** BEGIN Task material **

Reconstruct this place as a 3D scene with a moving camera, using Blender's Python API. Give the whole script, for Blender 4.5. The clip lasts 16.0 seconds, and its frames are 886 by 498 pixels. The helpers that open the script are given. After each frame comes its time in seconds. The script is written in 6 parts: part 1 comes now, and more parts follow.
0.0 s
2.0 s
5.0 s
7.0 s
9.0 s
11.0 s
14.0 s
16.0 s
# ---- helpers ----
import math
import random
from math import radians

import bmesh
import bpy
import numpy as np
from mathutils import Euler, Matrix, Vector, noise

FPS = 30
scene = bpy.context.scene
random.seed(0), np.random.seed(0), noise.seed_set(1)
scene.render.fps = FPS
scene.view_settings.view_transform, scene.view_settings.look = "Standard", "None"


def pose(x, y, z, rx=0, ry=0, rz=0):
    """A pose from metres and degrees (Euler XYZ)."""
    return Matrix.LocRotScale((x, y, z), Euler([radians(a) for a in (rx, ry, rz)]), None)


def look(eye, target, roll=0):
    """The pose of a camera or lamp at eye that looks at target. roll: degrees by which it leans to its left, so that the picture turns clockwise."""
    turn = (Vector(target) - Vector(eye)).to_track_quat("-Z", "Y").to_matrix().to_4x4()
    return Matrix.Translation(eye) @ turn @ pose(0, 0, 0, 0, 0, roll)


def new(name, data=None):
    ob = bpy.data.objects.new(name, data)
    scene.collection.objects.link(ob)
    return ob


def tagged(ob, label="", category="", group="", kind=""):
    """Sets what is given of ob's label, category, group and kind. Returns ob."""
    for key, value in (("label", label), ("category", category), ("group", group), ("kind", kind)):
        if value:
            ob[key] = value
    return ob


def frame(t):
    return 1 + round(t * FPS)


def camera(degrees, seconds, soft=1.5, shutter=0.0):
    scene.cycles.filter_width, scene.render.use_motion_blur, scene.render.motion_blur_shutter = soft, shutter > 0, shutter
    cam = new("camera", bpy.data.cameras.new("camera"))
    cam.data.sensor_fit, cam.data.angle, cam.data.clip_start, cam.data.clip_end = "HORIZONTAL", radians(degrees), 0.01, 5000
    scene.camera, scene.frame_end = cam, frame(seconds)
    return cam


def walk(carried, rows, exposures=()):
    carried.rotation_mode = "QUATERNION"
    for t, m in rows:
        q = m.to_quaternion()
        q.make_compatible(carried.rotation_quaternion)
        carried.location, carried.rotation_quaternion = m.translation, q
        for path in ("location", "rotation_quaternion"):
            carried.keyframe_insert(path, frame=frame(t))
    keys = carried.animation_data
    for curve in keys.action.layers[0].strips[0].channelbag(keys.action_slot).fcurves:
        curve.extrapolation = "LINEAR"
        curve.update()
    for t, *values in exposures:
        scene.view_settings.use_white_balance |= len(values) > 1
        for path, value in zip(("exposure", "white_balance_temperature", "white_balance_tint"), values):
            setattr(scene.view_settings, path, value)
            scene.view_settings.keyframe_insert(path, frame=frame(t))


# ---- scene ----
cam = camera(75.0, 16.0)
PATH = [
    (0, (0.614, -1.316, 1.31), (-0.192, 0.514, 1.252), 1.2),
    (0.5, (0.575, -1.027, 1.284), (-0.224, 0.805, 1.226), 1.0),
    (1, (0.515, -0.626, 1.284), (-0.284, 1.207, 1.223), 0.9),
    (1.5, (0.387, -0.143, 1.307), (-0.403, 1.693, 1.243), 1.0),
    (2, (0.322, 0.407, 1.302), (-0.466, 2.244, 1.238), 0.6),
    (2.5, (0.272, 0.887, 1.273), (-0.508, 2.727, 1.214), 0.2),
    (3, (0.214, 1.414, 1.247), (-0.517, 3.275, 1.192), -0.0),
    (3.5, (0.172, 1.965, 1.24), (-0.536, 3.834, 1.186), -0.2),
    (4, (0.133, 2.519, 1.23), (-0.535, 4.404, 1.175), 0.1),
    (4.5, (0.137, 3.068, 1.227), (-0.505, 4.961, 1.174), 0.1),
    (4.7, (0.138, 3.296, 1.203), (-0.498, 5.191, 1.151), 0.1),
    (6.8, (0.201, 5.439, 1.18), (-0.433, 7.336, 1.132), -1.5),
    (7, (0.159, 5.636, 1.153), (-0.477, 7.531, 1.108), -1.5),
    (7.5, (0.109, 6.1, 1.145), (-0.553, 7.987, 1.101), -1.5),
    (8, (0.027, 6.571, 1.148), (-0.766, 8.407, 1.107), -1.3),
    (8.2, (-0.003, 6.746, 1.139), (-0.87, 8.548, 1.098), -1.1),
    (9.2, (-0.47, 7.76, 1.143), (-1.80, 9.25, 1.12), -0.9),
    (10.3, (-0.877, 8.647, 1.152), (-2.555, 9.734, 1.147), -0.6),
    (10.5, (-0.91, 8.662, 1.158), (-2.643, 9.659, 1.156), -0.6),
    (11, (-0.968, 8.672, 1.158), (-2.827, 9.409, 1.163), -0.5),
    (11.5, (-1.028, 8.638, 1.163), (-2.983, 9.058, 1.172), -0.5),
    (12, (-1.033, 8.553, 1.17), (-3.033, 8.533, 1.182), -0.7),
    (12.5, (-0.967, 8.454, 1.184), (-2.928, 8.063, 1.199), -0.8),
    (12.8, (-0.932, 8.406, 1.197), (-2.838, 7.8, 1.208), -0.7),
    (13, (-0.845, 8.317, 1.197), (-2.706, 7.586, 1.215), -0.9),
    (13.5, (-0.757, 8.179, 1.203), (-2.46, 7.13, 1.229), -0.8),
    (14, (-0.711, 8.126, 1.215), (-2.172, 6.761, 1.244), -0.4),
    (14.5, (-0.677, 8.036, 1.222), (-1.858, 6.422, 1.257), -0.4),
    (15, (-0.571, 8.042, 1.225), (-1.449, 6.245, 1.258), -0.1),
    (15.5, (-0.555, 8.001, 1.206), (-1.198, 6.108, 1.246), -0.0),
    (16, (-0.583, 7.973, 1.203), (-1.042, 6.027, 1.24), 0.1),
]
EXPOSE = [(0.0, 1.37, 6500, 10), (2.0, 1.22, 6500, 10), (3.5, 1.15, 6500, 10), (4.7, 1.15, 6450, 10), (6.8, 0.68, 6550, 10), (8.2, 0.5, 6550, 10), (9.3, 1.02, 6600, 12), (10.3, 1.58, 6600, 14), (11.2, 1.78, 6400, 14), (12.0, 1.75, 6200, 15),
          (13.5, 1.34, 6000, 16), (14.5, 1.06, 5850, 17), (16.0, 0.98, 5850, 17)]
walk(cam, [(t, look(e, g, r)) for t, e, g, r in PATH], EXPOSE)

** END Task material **
** BEGIN Task material **

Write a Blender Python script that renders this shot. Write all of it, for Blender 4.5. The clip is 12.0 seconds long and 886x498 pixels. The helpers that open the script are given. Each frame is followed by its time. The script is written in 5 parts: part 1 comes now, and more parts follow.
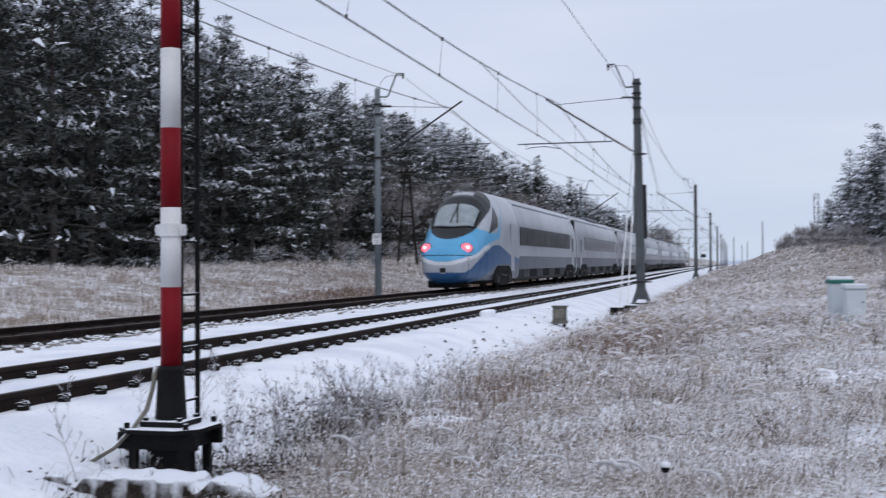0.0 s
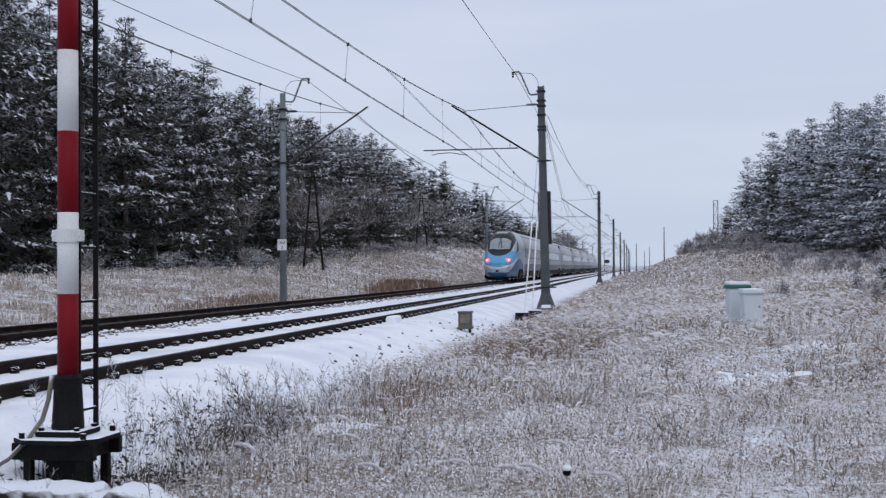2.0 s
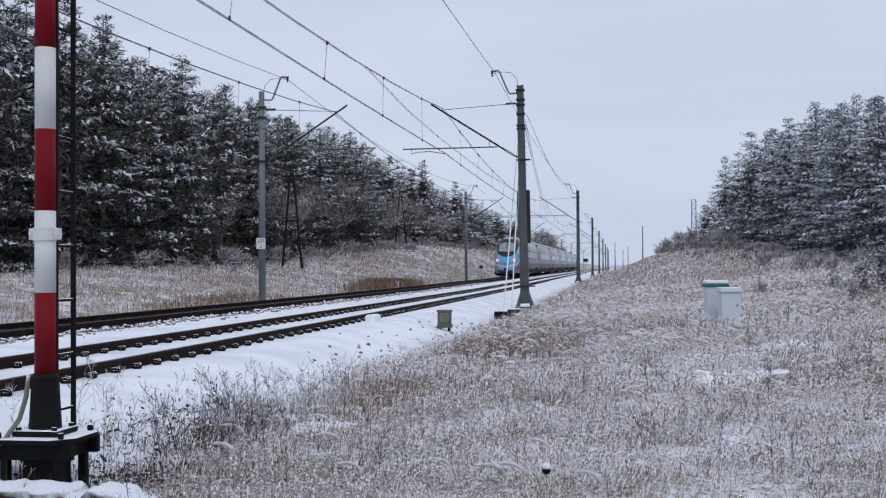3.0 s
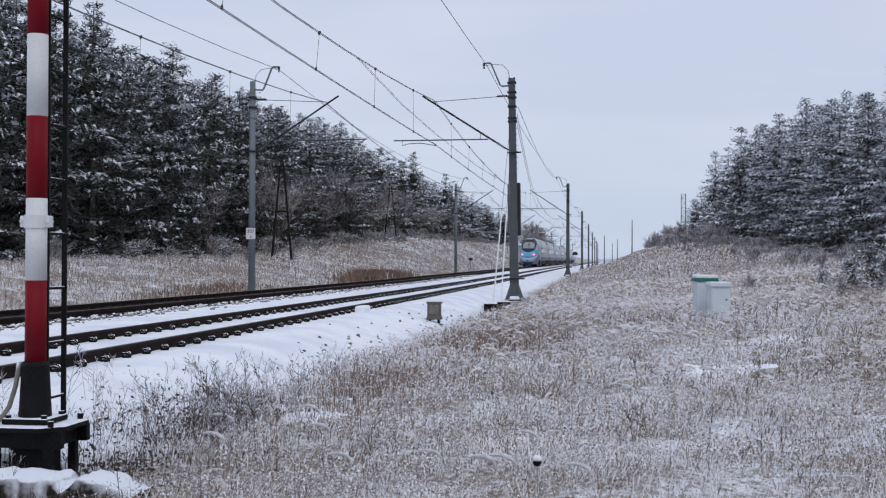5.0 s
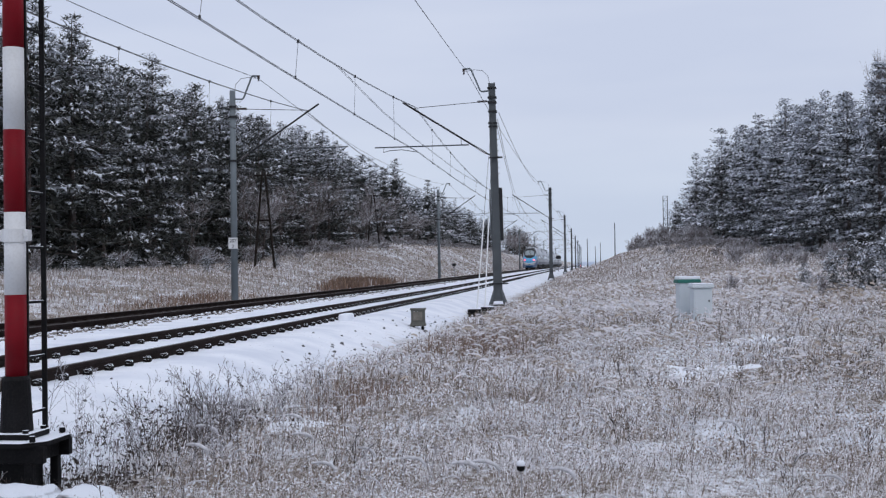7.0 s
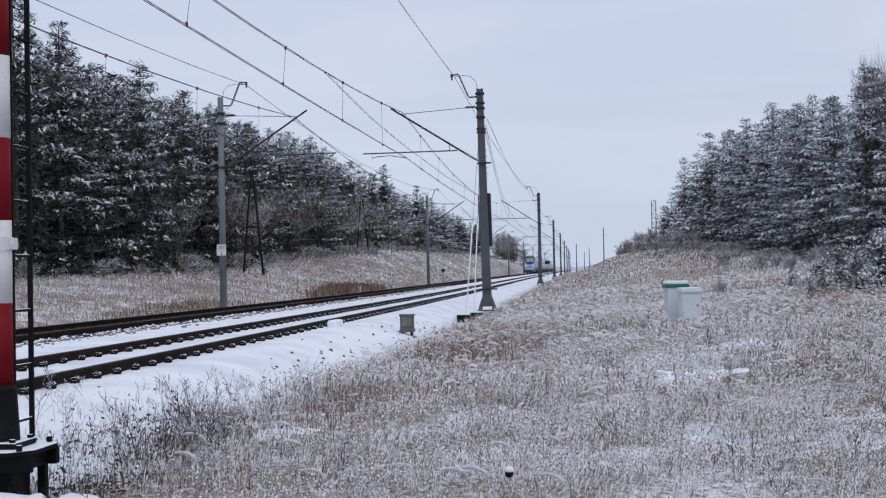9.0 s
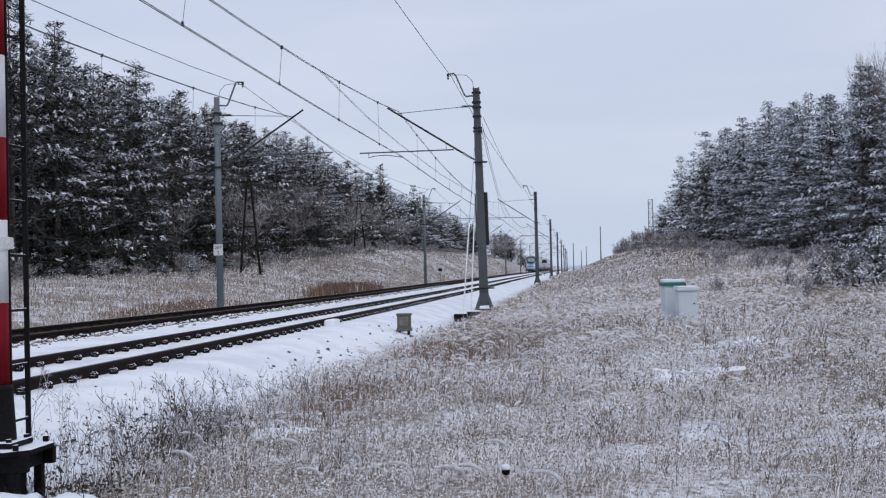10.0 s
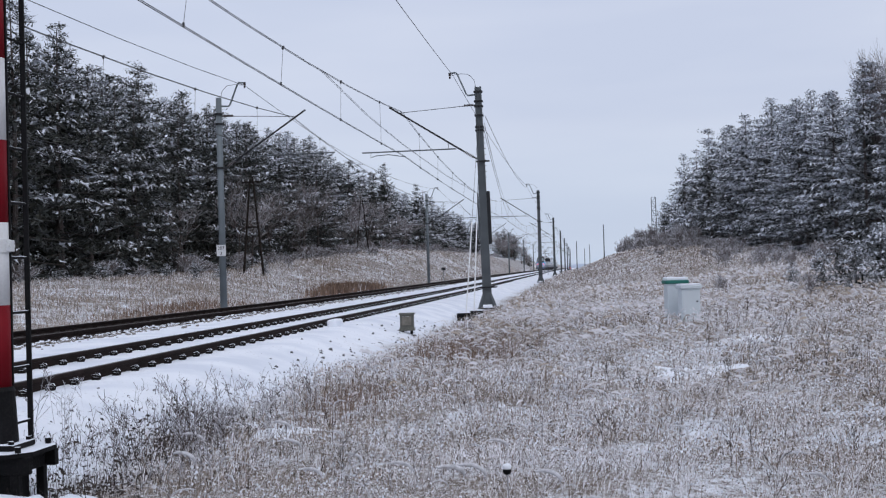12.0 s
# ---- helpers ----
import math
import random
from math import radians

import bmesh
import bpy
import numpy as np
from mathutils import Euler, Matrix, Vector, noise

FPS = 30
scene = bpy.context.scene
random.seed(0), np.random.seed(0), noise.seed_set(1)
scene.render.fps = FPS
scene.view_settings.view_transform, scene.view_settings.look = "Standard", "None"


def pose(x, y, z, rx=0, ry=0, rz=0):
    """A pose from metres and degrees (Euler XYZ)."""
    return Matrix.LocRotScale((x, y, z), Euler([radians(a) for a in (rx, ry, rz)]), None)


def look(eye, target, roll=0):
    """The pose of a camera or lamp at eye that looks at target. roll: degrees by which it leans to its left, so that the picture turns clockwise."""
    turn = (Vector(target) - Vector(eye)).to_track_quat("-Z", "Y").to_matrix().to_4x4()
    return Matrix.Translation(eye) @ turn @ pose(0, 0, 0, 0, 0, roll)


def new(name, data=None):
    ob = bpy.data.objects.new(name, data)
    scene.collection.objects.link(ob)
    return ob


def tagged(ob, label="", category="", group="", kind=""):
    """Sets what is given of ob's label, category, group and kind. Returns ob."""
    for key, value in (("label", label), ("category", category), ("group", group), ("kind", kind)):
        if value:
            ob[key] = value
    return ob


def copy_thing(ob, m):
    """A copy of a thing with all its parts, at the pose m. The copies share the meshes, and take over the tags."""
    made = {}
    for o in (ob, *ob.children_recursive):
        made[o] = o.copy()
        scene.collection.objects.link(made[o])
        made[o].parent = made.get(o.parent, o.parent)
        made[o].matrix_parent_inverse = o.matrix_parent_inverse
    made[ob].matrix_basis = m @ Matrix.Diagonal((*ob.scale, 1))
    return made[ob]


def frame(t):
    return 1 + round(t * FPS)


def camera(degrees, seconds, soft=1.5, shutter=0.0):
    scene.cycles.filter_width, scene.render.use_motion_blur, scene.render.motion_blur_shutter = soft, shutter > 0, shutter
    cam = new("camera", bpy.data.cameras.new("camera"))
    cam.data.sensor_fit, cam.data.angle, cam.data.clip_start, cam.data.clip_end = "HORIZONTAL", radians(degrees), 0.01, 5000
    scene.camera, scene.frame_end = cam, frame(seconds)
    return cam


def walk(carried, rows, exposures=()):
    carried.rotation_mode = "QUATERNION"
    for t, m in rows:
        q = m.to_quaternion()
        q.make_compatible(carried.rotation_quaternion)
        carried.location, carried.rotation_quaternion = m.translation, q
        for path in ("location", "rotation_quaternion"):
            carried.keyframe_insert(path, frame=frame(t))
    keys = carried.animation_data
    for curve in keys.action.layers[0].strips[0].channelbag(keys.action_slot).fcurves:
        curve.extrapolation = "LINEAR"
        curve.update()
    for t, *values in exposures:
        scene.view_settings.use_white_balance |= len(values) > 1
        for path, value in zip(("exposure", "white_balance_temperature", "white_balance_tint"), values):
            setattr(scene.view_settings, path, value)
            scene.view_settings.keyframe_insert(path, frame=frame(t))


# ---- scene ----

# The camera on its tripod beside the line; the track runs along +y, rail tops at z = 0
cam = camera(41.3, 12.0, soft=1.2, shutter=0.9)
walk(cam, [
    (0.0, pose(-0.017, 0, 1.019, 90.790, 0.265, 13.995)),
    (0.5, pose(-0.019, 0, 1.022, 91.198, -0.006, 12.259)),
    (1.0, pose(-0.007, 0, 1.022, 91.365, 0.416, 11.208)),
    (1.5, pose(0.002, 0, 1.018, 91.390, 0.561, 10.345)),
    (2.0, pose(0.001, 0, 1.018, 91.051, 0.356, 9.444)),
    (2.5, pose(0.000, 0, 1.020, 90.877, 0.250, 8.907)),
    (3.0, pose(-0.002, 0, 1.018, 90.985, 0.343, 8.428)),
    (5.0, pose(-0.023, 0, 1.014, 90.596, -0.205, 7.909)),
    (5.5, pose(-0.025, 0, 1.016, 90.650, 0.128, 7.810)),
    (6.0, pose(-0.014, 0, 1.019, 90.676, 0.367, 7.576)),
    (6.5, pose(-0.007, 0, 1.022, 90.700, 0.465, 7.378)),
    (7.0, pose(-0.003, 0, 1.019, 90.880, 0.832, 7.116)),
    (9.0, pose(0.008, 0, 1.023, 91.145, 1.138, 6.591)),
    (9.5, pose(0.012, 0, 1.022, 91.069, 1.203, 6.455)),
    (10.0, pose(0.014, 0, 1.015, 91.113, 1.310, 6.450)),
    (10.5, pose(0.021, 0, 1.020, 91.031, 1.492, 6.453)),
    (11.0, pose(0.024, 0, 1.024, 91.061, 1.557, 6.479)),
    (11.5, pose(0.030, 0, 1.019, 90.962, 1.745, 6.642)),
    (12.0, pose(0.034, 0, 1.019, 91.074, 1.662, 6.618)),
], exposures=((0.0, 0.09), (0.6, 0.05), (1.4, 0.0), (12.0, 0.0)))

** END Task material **

> Written problem:
Quote exactly what appears from the line containing "Write a Blender" through the line containing "made[o] = o.copy()", both included, except for the pictures, and nothing more.

> Completed task:
Write a Blender Python script that renders this shot. Write all of it, for Blender 4.5. The clip is 12.0 seconds long and 886x498 pixels. The helpers that open the script are given. Each frame is followed by its time. The script is written in 5 parts: part 1 comes now, and more parts follow.
0.0 s
2.0 s
3.0 s
5.0 s
7.0 s
9.0 s
10.0 s
12.0 s
# ---- helpers ----
import math
import random
from math import radians

import bmesh
import bpy
import numpy as np
from mathutils import Euler, Matrix, Vector, noise

FPS = 30
scene = bpy.context.scene
random.seed(0), np.random.seed(0), noise.seed_set(1)
scene.render.fps = FPS
scene.view_settings.view_transform, scene.view_settings.look = "Standard", "None"


def pose(x, y, z, rx=0, ry=0, rz=0):
    """A pose from metres and degrees (Euler XYZ)."""
    return Matrix.LocRotScale((x, y, z), Euler([radians(a) for a in (rx, ry, rz)]), None)


def look(eye, target, roll=0):
    """The pose of a camera or lamp at eye that looks at target. roll: degrees by which it leans to its left, so that the picture turns clockwise."""
    turn = (Vector(target) - Vector(eye)).to_track_quat("-Z", "Y").to_matrix().to_4x4()
    return Matrix.Translation(eye) @ turn @ pose(0, 0, 0, 0, 0, roll)


def new(name, data=None):
    ob = bpy.data.objects.new(name, data)
    scene.collection.objects.link(ob)
    return ob


def tagged(ob, label="", category="", group="", kind=""):
    """Sets what is given of ob's label, category, group and kind. Returns ob."""
    for key, value in (("label", label), ("category", category), ("group", group), ("kind", kind)):
        if value:
            ob[key] = value
    return ob


def copy_thing(ob, m):
    """A copy of a thing with all its parts, at the pose m. The copies share the meshes, and take over the tags."""
    made = {}
    for o in (ob, *ob.children_recursive):
        made[o] = o.copy()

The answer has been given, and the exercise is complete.